There are four parts to normal sexual function in men – sex drive (also called libido), erection, ejaculation (emission of fluid) and orgasm.
What causes sex drive?
At puberty, the brain increases production of hormones that stimulate greater production of testosterone by the testicles. Testosterone is the main hormone responsible for the development of male sex organs and sexual behaviour. When testosterone levels drop, sex drive diminishes.
This occurs naturally with ageing, but may also occur with illness, some commonly used medications and with hormone treatment for prostate cancer.
Figure 1: The male reproductive system
What happens when you have an erection?
The penis has two main chambers (the cavernosal bodies) that fill with blood when a man is sexually stimulated. This happens when nerves in the penis release a substance that causes the smooth muscle of the blood vessels (the arteries) to relax. This causes the cylinders to dilate as blood is pumped in. The penis elongates, shutting off the veins so that less blood leaves the penis than enters it. This continues until a full erection is achieved.
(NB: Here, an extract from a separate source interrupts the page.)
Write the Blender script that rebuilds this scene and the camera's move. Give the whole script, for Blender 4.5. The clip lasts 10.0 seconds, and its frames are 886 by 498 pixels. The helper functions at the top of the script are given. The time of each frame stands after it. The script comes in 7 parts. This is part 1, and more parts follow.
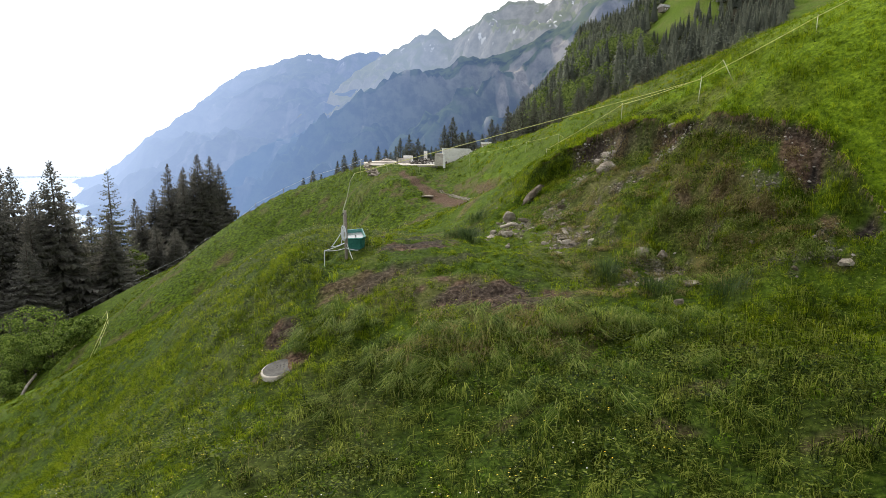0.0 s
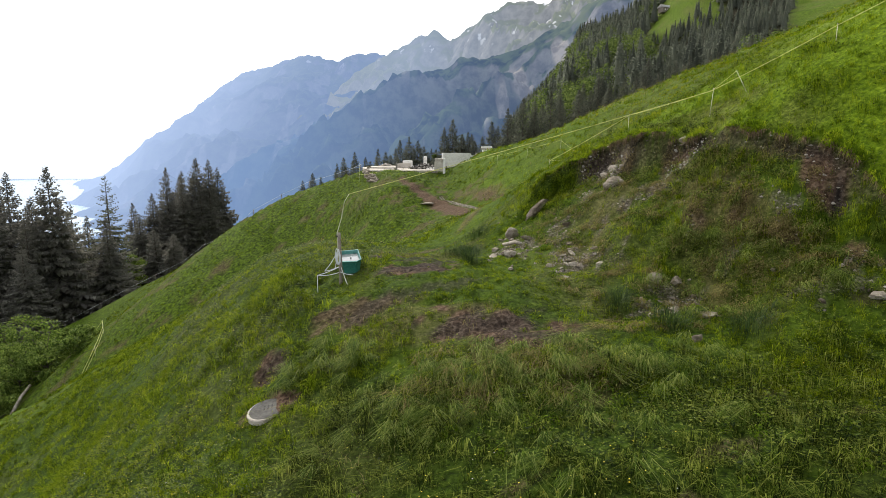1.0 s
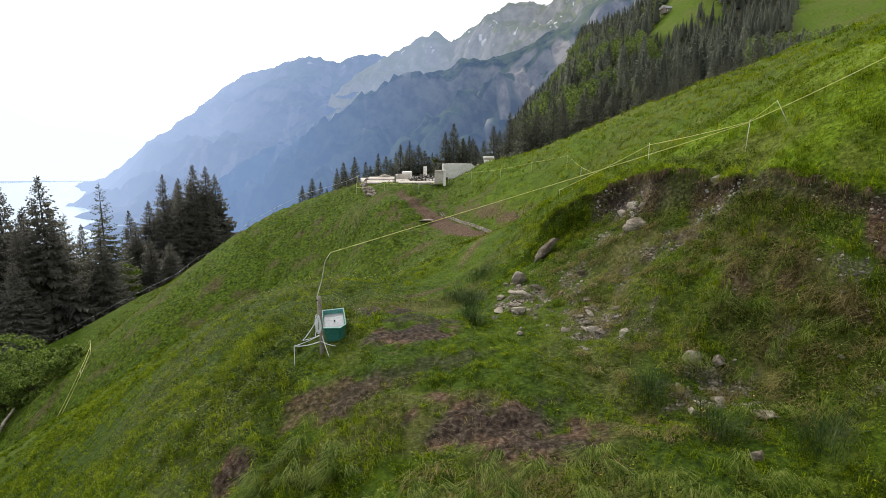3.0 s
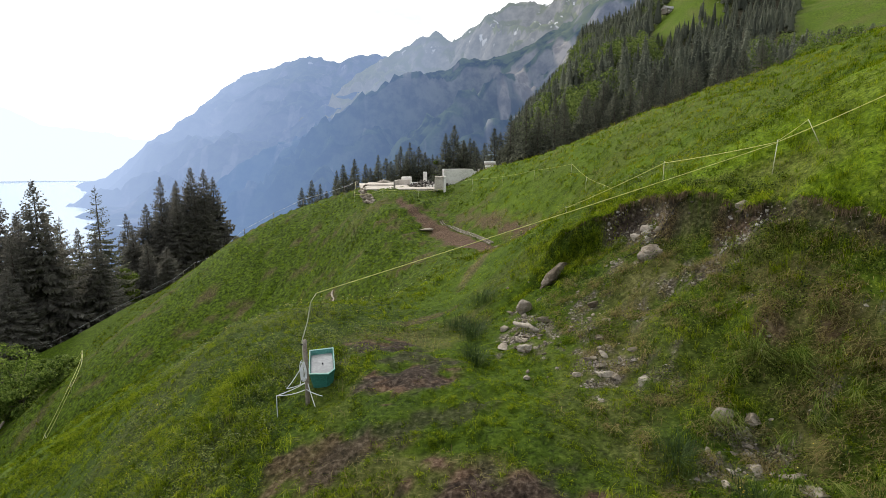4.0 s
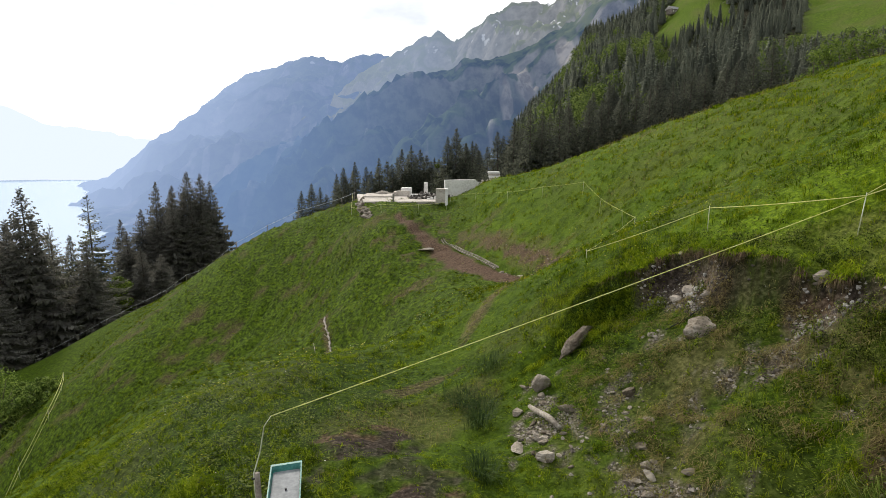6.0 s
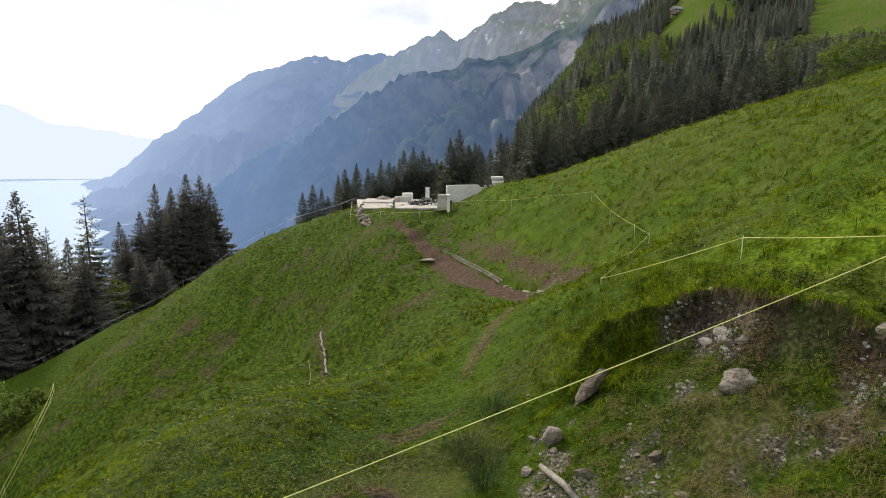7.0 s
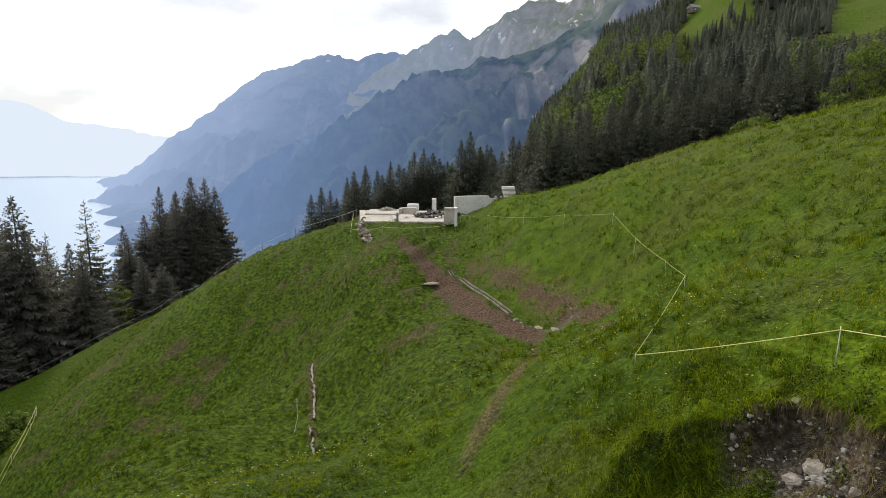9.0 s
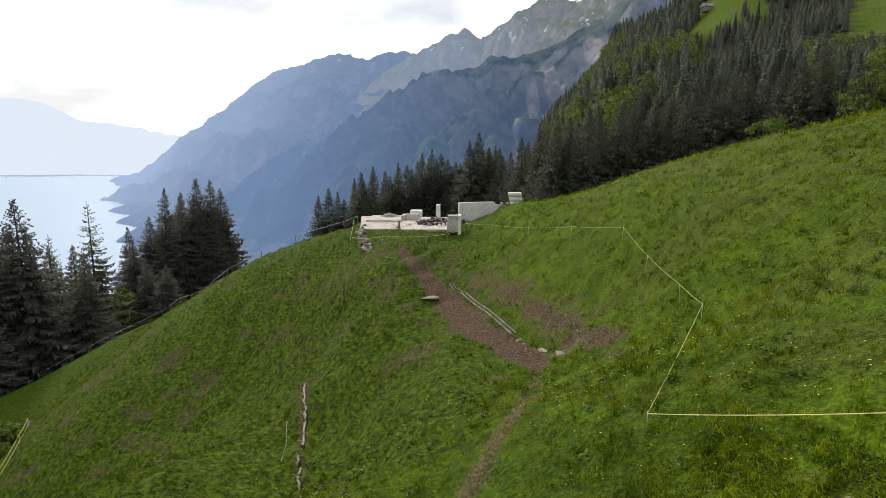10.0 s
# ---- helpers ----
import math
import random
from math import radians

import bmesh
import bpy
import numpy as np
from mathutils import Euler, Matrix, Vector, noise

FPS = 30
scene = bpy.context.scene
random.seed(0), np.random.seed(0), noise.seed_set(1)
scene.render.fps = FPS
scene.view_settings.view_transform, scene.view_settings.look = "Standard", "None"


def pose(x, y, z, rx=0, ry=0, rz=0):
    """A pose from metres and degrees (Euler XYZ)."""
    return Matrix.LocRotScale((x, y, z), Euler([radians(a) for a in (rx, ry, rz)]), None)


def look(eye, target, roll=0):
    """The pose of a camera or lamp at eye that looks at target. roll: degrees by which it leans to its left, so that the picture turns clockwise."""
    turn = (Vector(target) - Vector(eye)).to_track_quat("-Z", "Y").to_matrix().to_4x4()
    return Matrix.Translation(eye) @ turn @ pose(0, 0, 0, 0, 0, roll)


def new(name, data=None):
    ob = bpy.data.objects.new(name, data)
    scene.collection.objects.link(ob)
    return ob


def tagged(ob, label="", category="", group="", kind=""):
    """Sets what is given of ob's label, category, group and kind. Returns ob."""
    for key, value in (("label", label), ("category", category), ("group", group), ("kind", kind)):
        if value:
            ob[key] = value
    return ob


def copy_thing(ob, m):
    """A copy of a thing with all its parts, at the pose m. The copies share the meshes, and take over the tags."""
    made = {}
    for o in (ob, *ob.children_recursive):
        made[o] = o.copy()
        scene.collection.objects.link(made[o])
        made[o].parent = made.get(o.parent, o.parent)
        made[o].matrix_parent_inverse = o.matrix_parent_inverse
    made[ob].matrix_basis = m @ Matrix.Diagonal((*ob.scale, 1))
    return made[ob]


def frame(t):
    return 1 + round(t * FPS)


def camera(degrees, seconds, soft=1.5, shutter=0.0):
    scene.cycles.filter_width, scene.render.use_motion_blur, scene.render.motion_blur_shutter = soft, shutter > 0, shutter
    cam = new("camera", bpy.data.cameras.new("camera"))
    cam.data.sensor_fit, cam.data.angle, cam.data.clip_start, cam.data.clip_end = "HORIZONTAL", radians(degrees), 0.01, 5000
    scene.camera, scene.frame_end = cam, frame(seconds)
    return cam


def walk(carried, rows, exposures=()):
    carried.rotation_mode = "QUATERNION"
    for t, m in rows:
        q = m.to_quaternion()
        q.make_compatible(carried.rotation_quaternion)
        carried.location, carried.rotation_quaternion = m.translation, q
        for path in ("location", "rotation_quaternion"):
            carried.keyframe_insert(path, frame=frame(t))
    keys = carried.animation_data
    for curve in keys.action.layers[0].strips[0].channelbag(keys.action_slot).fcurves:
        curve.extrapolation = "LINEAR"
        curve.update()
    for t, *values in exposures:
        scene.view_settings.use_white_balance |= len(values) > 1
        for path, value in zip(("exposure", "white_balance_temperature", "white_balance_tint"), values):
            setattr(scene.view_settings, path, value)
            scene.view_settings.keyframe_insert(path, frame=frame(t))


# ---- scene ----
cam = camera(74.0, 10.0, soft=0.9)
PATH = [
    (0, 0.006, 0.473, 5.920, -10.41, 0.28, -0.04),
    (0.5, 0.007, 0.986, 6.152, -10.37, 0.16, -0.05),
    (1, 0.022, 1.549, 6.406, -10.34, 0.07, -0.04),
    (1.5, 0.045, 2.157, 6.678, -10.32, 0.00, -0.01),
    (2, 0.071, 2.809, 6.961, -10.30, -0.05, 0.02),
    (2.5, 0.097, 3.503, 7.252, -10.28, -0.09, 0.05),
    (4, 0.153, 5.814, 8.134, -10.27, -0.12, 0.13),
    (4.5, 0.163, 6.653, 8.422, -10.27, -0.10, 0.16),
    (5, 0.170, 7.523, 8.704, -10.28, -0.08, 0.19),
    (5.5, 0.177, 8.421, 8.978, -10.29, -0.05, 0.25),
    (7, 0.243, 11.266, 9.758, -10.34, 0.07, 0.59),
    (7.5, 0.298, 12.257, 10.006, -10.36, 0.11, 0.80),
    (8, 0.382, 13.266, 10.251, -10.39, 0.16, 1.06),
    (8.5, 0.505, 14.290, 10.495, -10.42, 0.20, 1.39),
    (9, 0.675, 15.327, 10.742, -10.46, 0.24, 1.78),
    (9.5, 0.905, 16.375, 10.994, -10.50, 0.28, 2.24),
    (10, 1.205, 17.432, 11.258, -10.54, 0.31, 2.76),
]
walk(cam, [(t, pose(x, y, z, 90 + pitch, -roll, yaw)) for t, x, y, z, pitch, roll, yaw in PATH],
     [(0, 0.32), (2.5, 0.24), (5, 0.08), (7.5, -0.06), (10, -0.16)])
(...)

After ejaculation, the nerves stop releasing the muscle-relaxing substance, more blood leaves the penis than enters it and the erection subsides.
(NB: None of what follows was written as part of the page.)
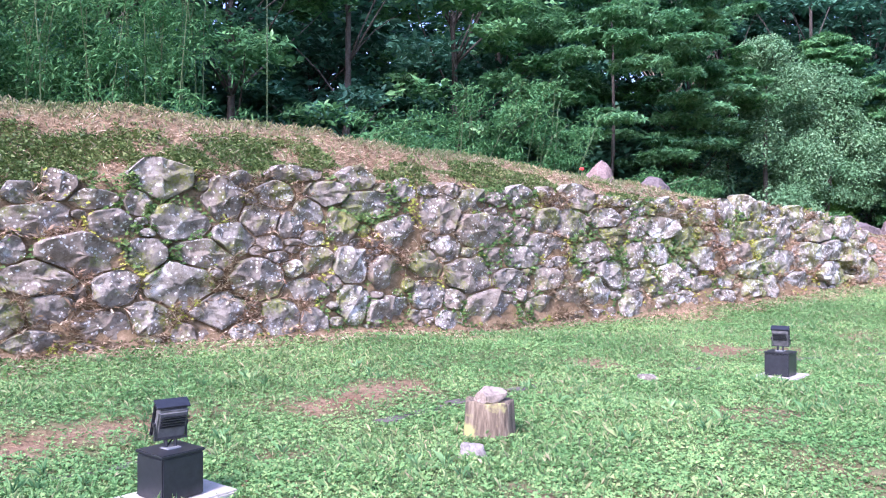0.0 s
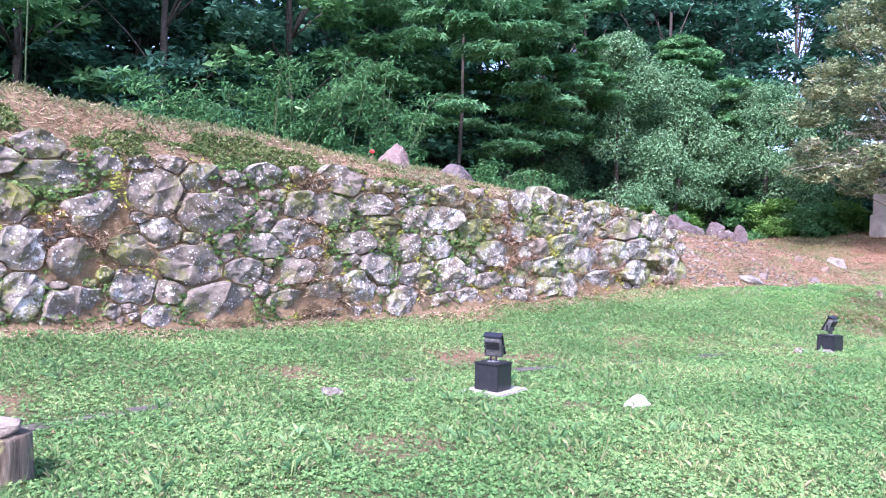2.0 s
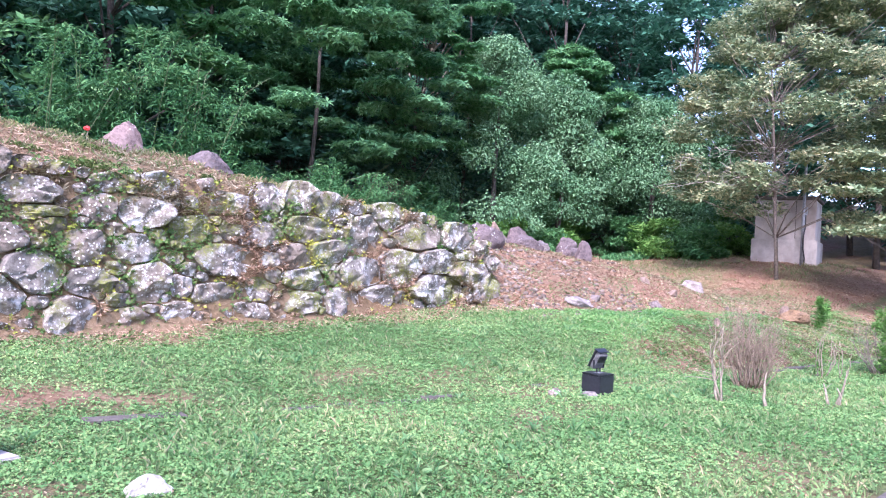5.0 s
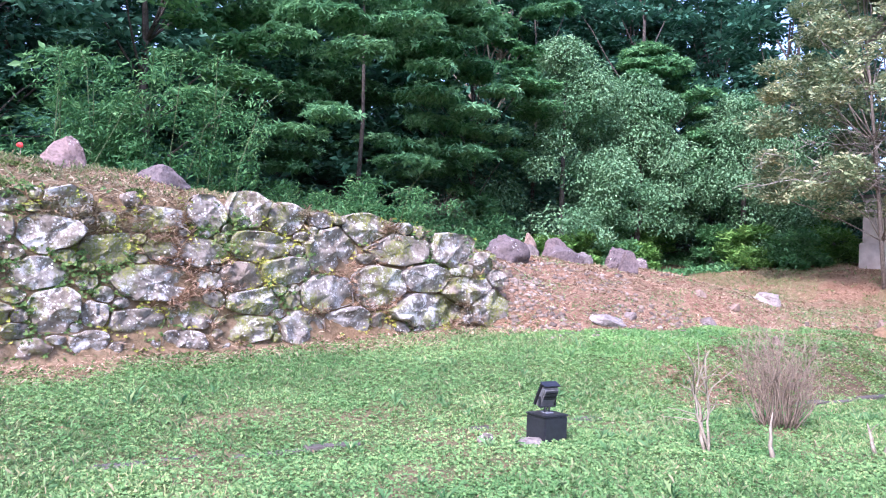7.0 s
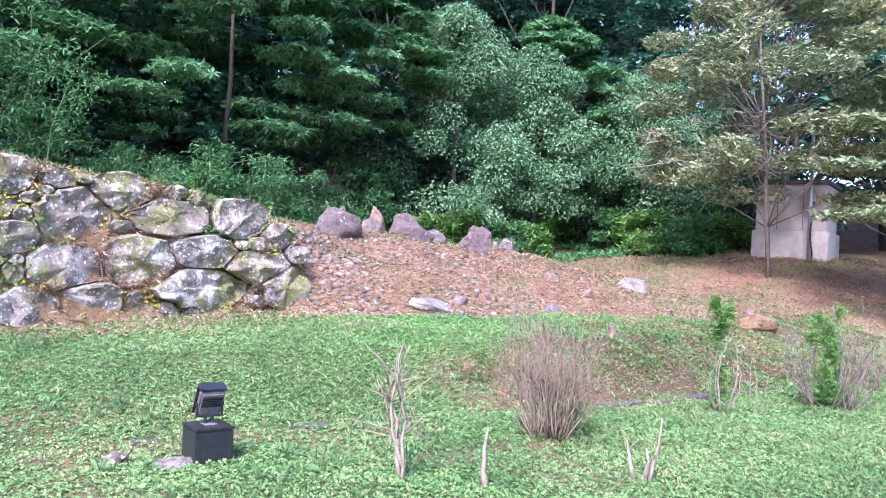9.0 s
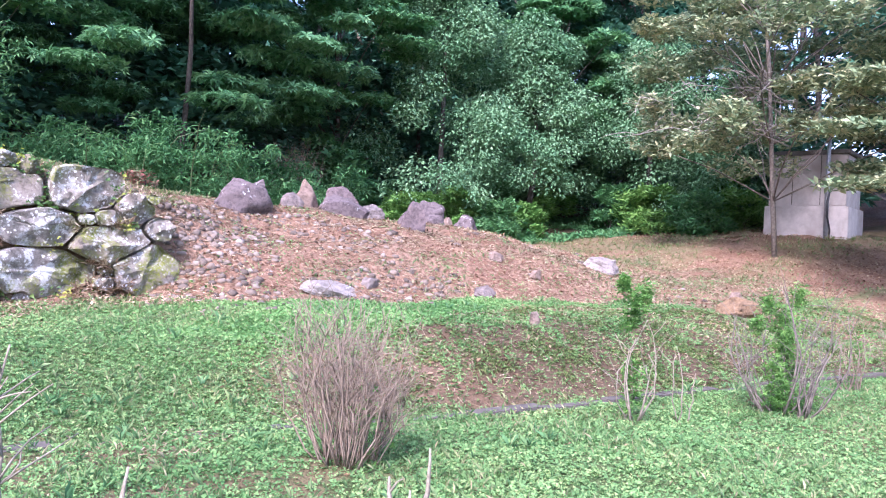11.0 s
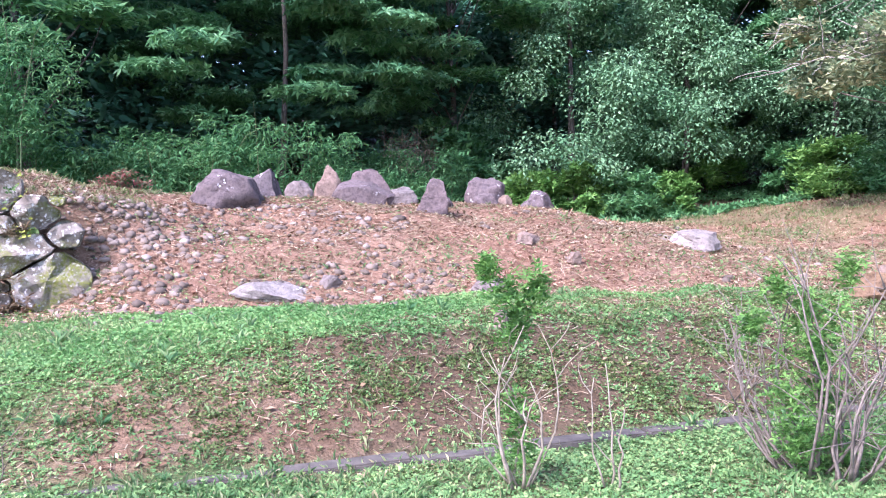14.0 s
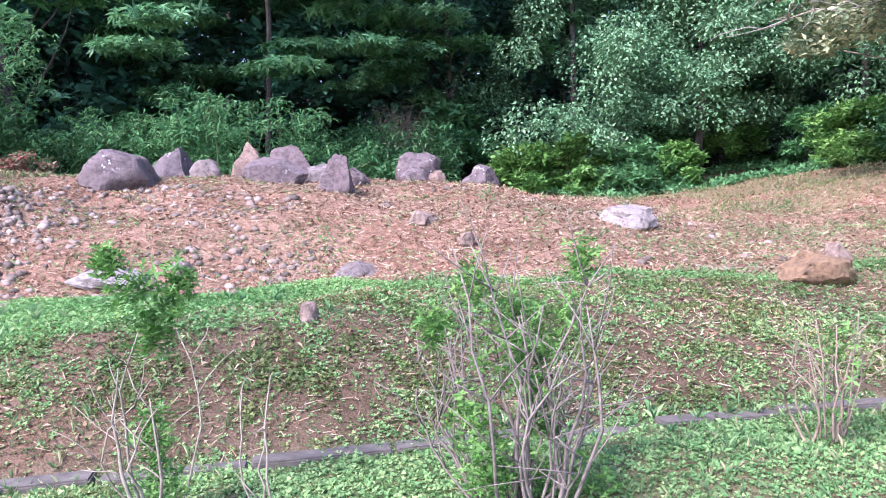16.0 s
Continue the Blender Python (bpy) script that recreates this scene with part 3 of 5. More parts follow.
for size, tries in ((.5, 500), (.36, 900), (.25, 1600), (.17, 2200)):
    for _ in range(tries):
        s = rng.uniform(-3, WALL_END)
        lo, hi = wall_range(s)
        z = rng.uniform(lo + size * .25, hi + .02)
        w, h = size * rng.uniform(.85, 1.35), size * rng.uniform(.6, .95)
        c = np.array(cells)
        ds, dz = np.abs(c[:, 0] - s) / ((c[:, 2] + w) / 2), np.abs(c[:, 1] - z) / ((c[:, 3] + h) / 2)
        if np.min((ds ** 2.4 + dz ** 2.4) ** (1 / 2.4)) > .93:
            cells.append([s, z, w, h])
cells = np.array(cells)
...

Healthy nerves and healthy blood vessels are important for erections. The nerves necessary for erections are separate from those involved in the skin sensation from the penis and those involved in orgasm.
Lifestyle factors can affect your sexual function just as they can affect your heart and general health. Not smoking, avoiding excessive alcohol intake, eating a healthy diet and exercising regularly will help improve both your fitness and your sexual function.
What happens during ejaculation?
Sperm are produced in the testes and mature in a structure close to the testes called the epididymis. Sperm are then stored in structures close to the bladder called the seminal vesicles (Figure 1). During ejaculation, semen, which contains sperm and fluid from the prostate and seminal vesicles, is propelled into the urethra (urine tube). During ejaculation, pressure builds up in the prostate region, a muscular valve at the bladder outlet closes, blocking the outflow of urine. Semen is propelled out of the penis as the pelvic floor muscles relax and contract.
What happens during orgasm?
Orgasm mainly happens in the brain and has little to do with the prostate.
As long as normal skin sensation is intact, orgasm can occur even in the absence of an erection and without ejaculation. This is a key reason why enjoyment from sexual activity can be maintained in most men after prostate cancer treatment. The common exception is men receiving hormone treatment. Hormone treatment removes the action of testosterone, frequently causing a loss of libido (sexual desire) as well as erectile function.